The Rev. Franklin Graham spends most of his time running an international aid group called Samaritan's Purse. But he usually makes headlines for his political pronouncements.
Over the past year, Graham has attracted attention for his role placing newspaper ads in which his dad, the iconic Rev. Billy Graham, encouraged voters to support conservative values in the lead-up to Election Day. Franklin Graham is CEO and President of the Billy Graham Evangelistic Association, which in addition to financing the ads removed a reference to Mormonism as a cult from the group's website. The move came as Franklin and Billy Graham met with Mitt Romney, who was campaigning to be the first Mormon president, shortly before Election Day.
The younger Graham stopped by CNN's Washington bureau this week en route to New York, where he was checking in on Samaritan Purse's Superstorm Sandy relief and promoting a Christmas campaign collecting gifts for poor children.
5 things we learned from his visit:
1. Graham rejects allegations that he is co-opting his ailing dad - who turned 94 last week - to voice support for conservative causes like opposing gay marriage.
Graham says that his dad would have never imagined current debates over the definition of marriage and about when life begins, which he explains is why the famously bipartisan Billy Graham has stepped up his conservative activism. Franklin Graham says it was his idea to run political newspaper ads before the election, but that his dad signed off on them. He says they traded several drafts of the full-page ads, which read as letters from Billy Graham, before they were published.
"When the president accepted same sex marriage I felt that became kind of a moral crisis for our country," Graham told us, referring to President Barack Obama's endorsement of legalized same-sex marriage in May. "And that Christians should be reminded as to what we're voting for. I presented this to my father, and he agreed that we ought to remind people to vote for biblical issues."
2. Graham says his dad has always been political, and that Billy Graham's activism last year was in sync with past behavior.
"I've read some of the reports where they said my father avoided politics," Graham said. "That's not true. I mean, he's known every president since Truman."

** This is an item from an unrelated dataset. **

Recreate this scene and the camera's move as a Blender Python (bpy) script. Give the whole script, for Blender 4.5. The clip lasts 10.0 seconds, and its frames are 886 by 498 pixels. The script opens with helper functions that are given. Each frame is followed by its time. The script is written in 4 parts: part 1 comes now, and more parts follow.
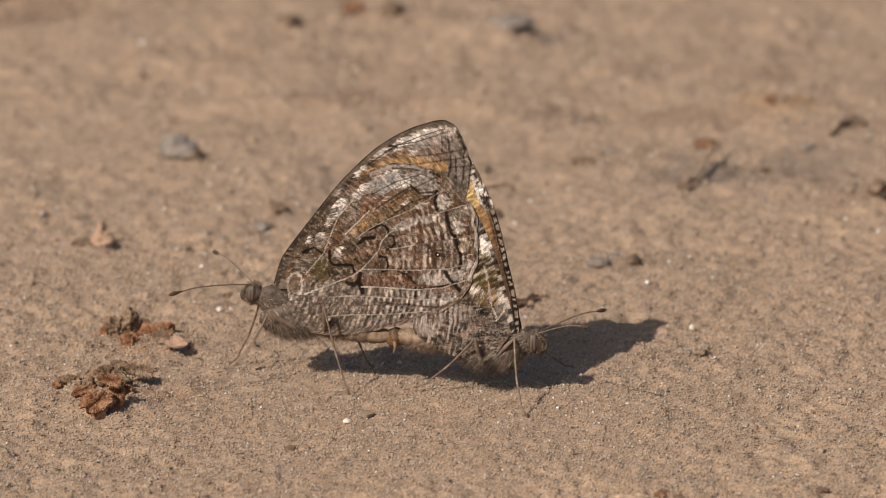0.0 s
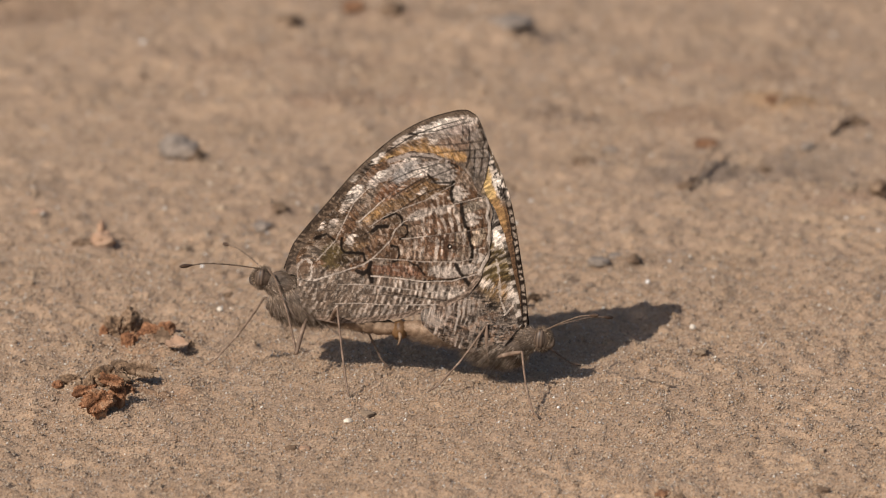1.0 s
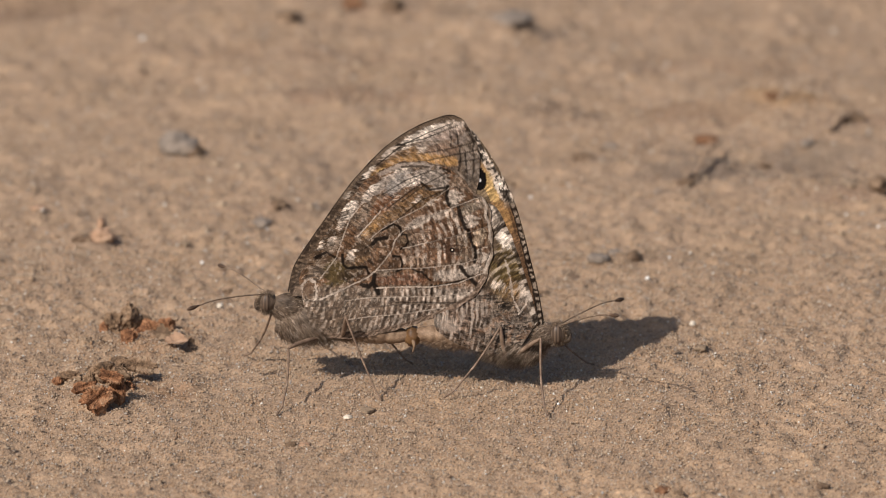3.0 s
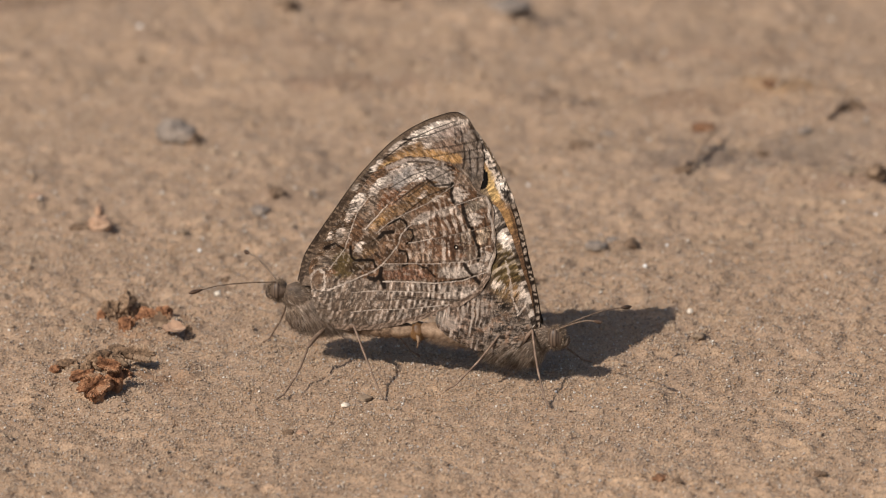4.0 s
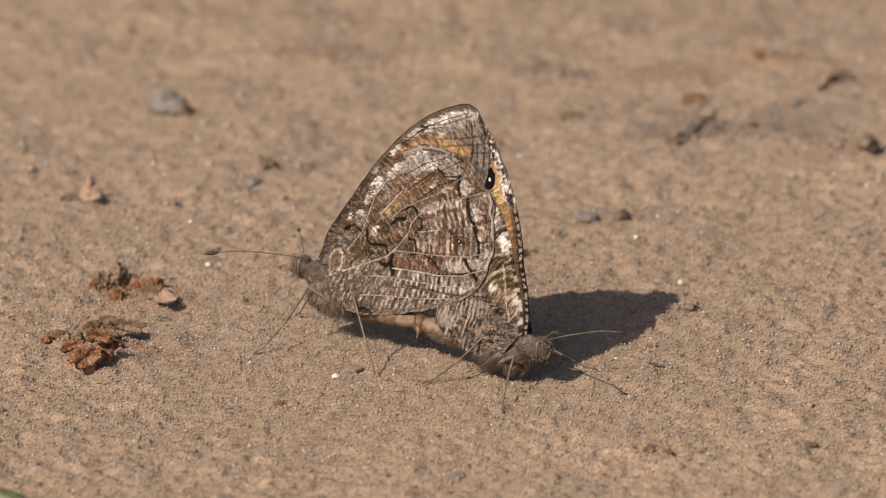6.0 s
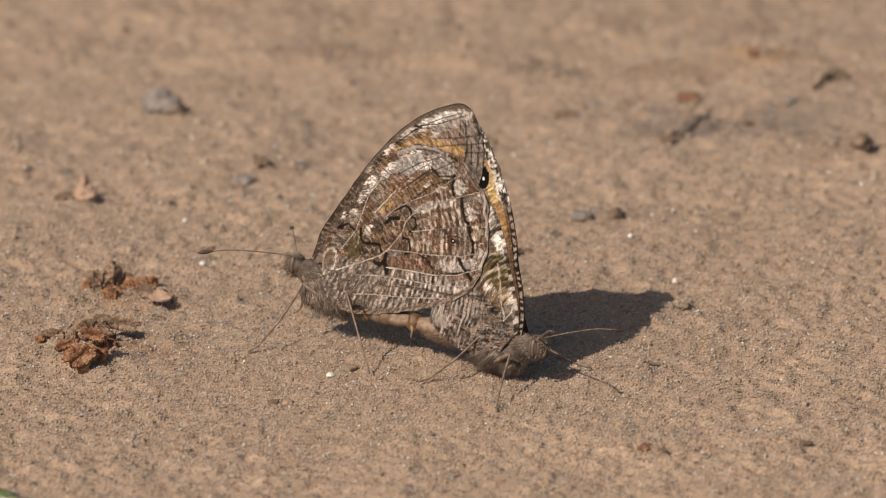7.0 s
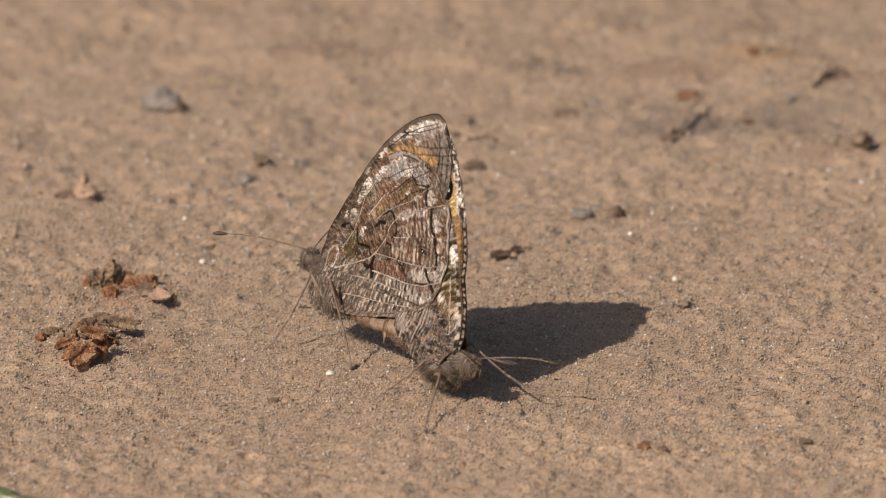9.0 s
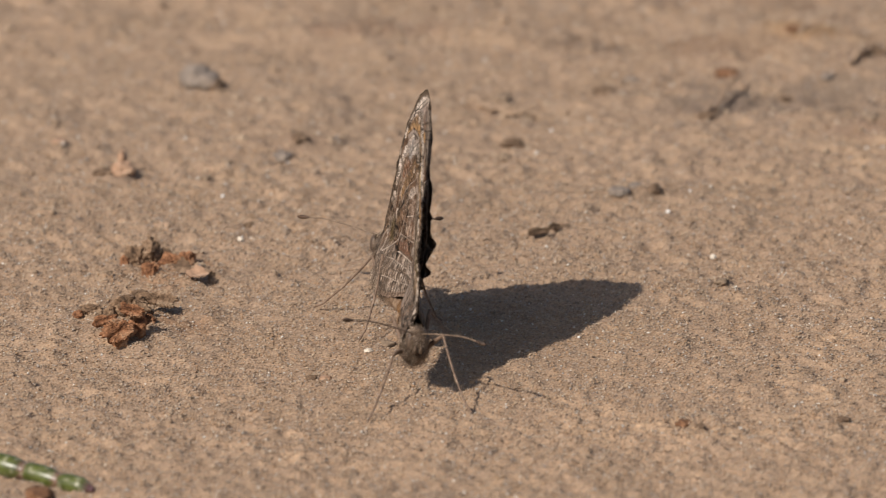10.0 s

Graham told a story about his father speaking at a 2000 news conference with George W. Bush in Jacksonville, Florida, on the Sunday before Election Day. That year, after a protracted recount, Florida wound up determining the election's outcome for Bush.
"Now don't you think that was worth some votes in Florida," Graham asked, referring to his dad's appearance with Bush. "I think it probably... changed the outcome of the race. So my father has been involved in politics at different levels over the years, and so for him to be involved in these ads is not out of character."
3. Graham thinks America's economic doldrums could be God's way of sending a message about the nation's growing secularization -- and about what Graham sees as its increasing immorality.
"I don't see our country turning to God," he told us. "I see if anything the pride in the hearts of politicians [being] very big and very strong."
"For them to admit that they made a mistake and to call up the name of Almighty God, it would take a major crisis in this country to do that, and maybe that's what God will have to do," Graham continued. "Maybe he will have to bring this country down economically before we will turn our hearts back to God, I don't know."
This scenario is related to Graham's view of American exceptionalism, which revolves around the idea of a special relationship between God and the United States. "God has blessed the United States of America more than any other nation on this earth," Graham said. "But we've turned our back on God as a nation and it's sad, and I believe that his hand of blessing could slowly be removed from this country. We need to repent."
4. Graham thinks preachers should speak out on social issues like abortion or gay marriage, but not on economic ones.
"When it comes to the taxes - whether you should tax the wealthy more or the poor more, I'm not into that," he said. "Let the politicians worry about that."
5. Graham didn't direct the Billy Graham Evangelistic Association to remove its website's reference to Mormonism as a cult shortly before Election Day.
But he agrees with the move. "I didn't even know it was there. We have like 10,000 pages on our website," Graham told us.
Graham said the reference isn't coming back to the site. "I don't want to be involved in calling people names," he told us. "I want to reach people for Christ, and how can I do that if I'm calling them a name? I don't even like the word cult; it sounds like dungeons and dragons or something."